WRITTEN REQUEST
Read the lines below. Copy out any that hold the string "name".
-- SUPPLIED RECORDS start --
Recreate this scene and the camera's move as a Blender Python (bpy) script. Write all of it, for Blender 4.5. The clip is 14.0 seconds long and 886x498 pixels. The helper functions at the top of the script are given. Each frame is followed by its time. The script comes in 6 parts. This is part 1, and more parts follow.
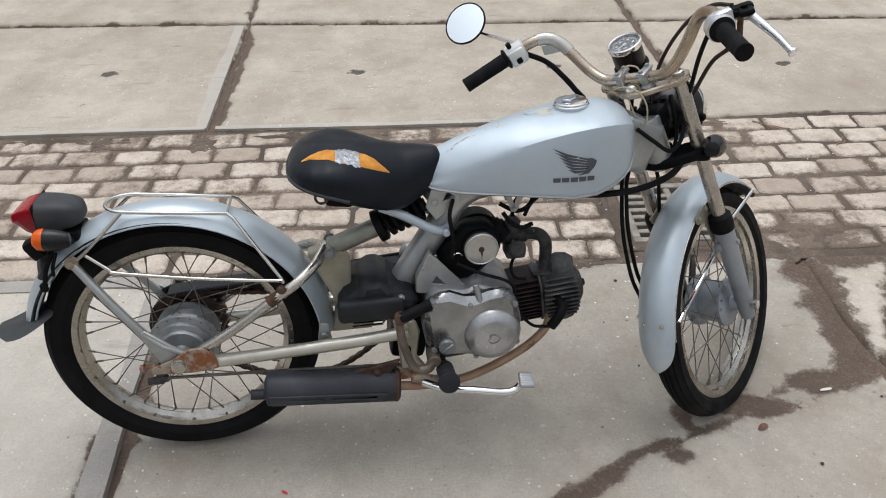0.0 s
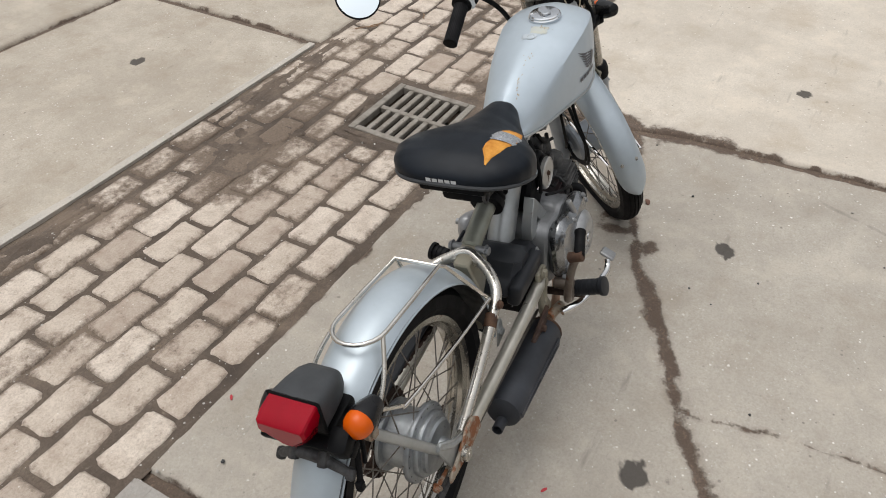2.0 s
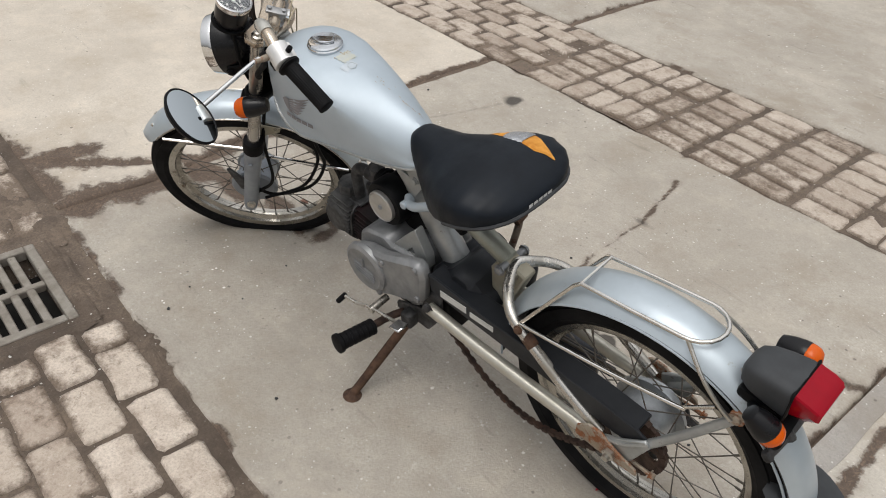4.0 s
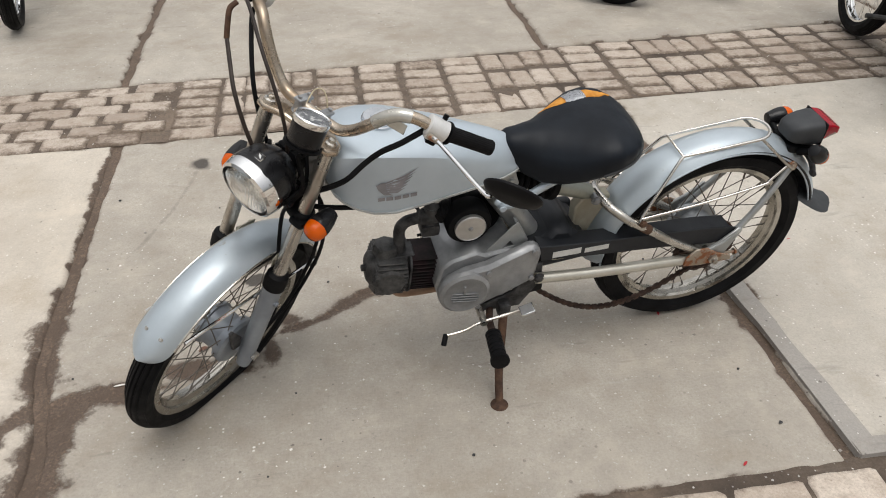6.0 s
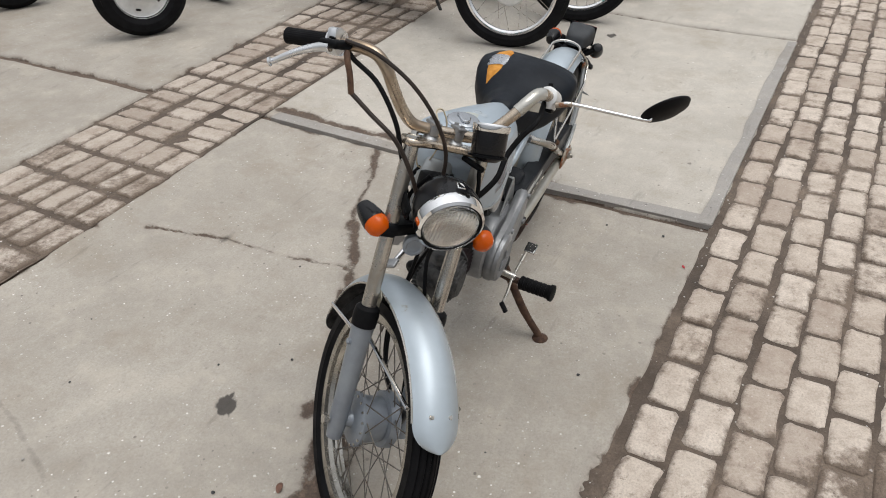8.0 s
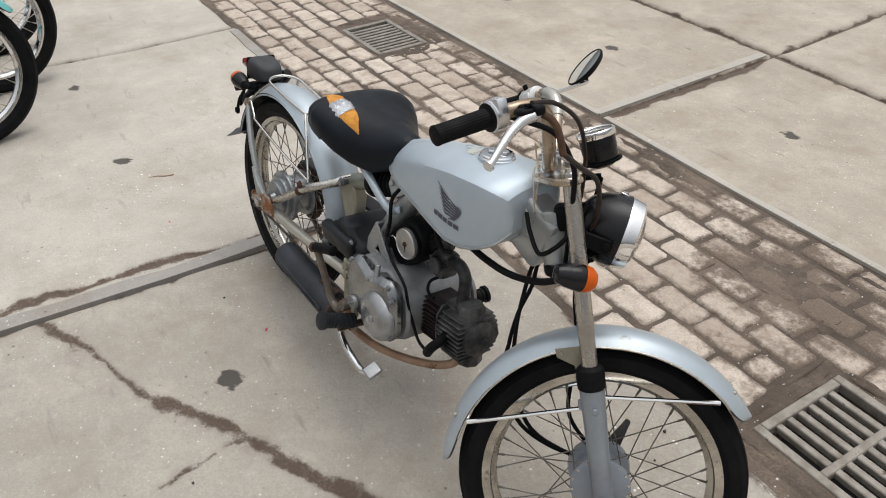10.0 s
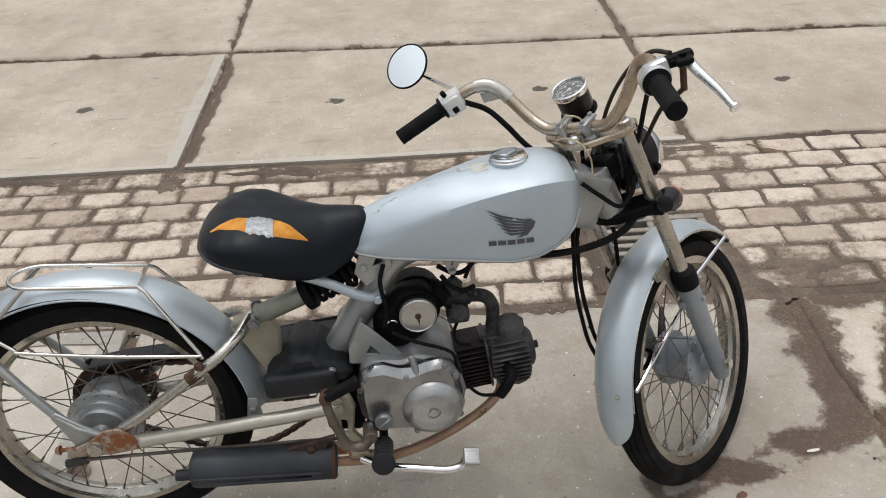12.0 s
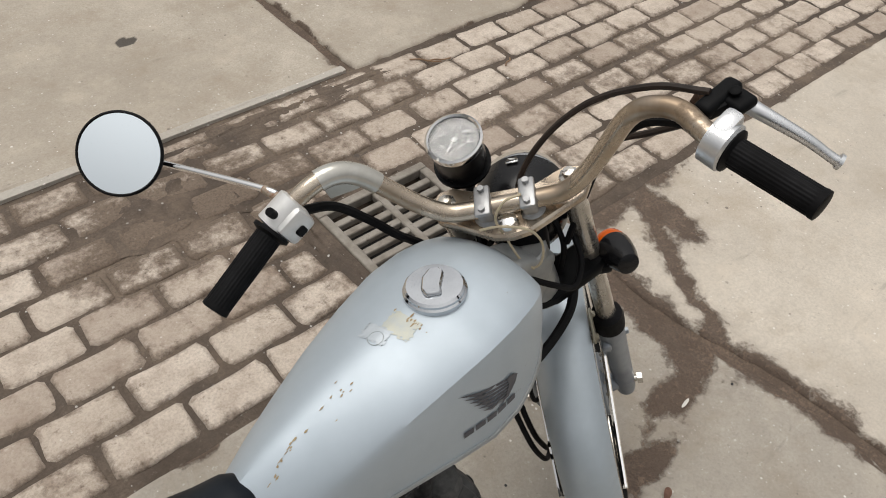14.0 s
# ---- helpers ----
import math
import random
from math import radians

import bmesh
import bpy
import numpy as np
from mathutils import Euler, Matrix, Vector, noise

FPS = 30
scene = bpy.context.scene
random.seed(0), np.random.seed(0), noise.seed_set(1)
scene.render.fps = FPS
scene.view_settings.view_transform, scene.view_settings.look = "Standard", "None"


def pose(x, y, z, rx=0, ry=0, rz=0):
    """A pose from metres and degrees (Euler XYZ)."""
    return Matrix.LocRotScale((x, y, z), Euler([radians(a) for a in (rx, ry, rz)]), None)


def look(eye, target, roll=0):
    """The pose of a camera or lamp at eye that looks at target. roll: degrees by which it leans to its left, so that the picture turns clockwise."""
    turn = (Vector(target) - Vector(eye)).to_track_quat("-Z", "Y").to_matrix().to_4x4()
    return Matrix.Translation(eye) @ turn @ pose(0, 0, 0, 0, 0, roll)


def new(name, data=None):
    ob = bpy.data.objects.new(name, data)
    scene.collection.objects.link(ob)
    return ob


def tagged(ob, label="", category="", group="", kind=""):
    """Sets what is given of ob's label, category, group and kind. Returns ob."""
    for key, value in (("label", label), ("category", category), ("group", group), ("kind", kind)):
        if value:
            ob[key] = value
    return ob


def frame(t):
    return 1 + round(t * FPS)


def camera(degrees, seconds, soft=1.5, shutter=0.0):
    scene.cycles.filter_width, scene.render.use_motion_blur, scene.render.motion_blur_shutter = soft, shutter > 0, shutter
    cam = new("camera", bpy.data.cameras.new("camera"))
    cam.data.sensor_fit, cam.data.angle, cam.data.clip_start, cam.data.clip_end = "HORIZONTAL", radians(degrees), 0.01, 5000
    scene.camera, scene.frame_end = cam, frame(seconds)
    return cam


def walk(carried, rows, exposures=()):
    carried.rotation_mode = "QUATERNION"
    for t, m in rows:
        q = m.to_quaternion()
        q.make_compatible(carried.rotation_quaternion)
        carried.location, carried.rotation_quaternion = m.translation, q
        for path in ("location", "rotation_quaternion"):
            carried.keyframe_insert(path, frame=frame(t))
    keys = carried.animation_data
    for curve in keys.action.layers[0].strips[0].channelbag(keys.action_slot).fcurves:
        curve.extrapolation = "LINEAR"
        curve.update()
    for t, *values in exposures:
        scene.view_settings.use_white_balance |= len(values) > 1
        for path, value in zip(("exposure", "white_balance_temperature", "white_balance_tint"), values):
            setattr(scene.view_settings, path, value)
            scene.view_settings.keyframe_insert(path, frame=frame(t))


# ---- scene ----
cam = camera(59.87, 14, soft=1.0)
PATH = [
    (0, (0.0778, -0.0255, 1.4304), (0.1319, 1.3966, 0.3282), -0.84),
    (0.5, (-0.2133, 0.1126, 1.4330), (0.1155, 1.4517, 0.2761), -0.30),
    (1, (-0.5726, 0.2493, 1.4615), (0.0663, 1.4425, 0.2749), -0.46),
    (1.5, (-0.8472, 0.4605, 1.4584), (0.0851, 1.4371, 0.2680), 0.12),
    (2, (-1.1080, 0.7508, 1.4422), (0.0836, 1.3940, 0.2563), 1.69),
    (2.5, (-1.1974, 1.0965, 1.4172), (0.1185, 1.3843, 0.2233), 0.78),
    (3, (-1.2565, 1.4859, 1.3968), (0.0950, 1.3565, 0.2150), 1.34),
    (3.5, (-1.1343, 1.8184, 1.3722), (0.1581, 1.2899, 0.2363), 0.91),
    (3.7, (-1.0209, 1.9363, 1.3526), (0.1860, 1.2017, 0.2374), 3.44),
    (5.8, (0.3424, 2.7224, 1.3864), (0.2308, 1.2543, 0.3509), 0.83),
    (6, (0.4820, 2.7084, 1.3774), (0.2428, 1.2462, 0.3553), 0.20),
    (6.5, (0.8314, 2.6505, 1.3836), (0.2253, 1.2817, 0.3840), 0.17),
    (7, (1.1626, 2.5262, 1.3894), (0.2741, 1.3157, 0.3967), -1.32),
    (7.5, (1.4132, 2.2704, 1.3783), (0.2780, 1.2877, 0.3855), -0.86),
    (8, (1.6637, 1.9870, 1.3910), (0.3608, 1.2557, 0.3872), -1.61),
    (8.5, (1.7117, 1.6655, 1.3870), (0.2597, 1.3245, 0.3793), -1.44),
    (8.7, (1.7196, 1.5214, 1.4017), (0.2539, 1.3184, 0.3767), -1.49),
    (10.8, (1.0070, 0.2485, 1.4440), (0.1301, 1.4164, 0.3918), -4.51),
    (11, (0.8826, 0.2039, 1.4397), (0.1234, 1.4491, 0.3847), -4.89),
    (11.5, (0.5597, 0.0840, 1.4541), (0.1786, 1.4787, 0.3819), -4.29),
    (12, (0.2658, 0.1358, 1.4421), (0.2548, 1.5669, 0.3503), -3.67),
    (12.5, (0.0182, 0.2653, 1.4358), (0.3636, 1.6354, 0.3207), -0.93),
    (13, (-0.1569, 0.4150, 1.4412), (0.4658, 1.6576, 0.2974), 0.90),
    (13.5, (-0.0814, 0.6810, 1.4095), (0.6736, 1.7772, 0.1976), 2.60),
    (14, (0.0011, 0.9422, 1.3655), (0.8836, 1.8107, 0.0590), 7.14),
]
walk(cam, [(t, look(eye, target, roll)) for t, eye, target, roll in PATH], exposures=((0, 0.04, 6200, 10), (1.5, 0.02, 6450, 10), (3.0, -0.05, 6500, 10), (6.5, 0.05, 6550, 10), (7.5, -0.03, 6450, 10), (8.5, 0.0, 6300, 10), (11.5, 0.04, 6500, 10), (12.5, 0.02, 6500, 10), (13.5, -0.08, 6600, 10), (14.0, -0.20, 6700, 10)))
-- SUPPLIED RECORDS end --
-- SUPPLIED RECORDS start --
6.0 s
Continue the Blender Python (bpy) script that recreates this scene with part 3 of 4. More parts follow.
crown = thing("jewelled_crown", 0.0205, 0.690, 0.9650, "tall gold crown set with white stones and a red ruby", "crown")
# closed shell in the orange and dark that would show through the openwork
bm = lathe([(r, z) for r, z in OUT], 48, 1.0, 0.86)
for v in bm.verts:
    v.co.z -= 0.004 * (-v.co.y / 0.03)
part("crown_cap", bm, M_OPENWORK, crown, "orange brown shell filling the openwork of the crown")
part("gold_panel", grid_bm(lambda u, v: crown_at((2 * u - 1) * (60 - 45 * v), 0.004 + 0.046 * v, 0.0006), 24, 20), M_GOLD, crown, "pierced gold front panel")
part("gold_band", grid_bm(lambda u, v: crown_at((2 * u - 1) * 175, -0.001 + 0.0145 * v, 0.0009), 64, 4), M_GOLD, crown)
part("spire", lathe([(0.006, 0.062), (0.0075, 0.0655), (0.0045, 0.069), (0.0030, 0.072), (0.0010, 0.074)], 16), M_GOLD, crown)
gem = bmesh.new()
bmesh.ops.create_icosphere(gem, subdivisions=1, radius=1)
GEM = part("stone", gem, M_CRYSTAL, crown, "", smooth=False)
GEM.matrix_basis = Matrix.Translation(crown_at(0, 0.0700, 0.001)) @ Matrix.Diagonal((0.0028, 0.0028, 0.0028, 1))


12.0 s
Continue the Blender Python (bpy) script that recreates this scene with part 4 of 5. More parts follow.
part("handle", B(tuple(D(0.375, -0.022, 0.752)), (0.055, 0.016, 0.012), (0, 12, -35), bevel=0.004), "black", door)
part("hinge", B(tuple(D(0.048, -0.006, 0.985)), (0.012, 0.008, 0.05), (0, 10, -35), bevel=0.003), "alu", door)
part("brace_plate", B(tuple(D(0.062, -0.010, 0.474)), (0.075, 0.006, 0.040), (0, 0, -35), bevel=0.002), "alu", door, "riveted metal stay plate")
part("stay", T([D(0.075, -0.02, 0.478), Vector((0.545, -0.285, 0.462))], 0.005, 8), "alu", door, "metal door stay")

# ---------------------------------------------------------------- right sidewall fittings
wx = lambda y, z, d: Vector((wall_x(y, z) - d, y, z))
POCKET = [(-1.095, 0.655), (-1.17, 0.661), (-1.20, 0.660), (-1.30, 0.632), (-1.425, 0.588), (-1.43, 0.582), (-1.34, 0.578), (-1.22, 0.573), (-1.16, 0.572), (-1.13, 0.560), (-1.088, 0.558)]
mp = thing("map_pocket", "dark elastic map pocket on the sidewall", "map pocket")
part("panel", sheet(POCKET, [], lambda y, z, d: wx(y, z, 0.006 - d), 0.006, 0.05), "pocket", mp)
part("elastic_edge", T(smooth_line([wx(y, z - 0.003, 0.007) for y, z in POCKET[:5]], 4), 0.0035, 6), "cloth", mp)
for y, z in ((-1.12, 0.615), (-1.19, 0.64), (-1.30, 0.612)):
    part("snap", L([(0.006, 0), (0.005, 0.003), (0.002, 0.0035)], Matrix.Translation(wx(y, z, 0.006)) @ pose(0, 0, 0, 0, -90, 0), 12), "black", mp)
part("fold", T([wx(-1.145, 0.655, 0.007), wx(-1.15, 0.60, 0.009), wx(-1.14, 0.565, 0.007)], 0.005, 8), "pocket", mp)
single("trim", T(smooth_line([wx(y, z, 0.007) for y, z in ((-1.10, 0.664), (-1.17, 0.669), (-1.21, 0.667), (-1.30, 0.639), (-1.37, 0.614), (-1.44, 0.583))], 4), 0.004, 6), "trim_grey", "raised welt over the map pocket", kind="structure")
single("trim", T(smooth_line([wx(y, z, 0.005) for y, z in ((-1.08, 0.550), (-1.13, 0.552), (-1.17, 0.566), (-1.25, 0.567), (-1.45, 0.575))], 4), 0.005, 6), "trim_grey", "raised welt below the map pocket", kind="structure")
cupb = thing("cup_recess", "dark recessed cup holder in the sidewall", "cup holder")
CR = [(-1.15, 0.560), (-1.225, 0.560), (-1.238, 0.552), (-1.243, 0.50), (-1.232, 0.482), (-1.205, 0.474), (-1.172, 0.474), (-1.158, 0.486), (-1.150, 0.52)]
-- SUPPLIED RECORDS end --
EXERCISE RESPONSE
def new(name, data=None):
    ob = bpy.data.objects.new(name, data)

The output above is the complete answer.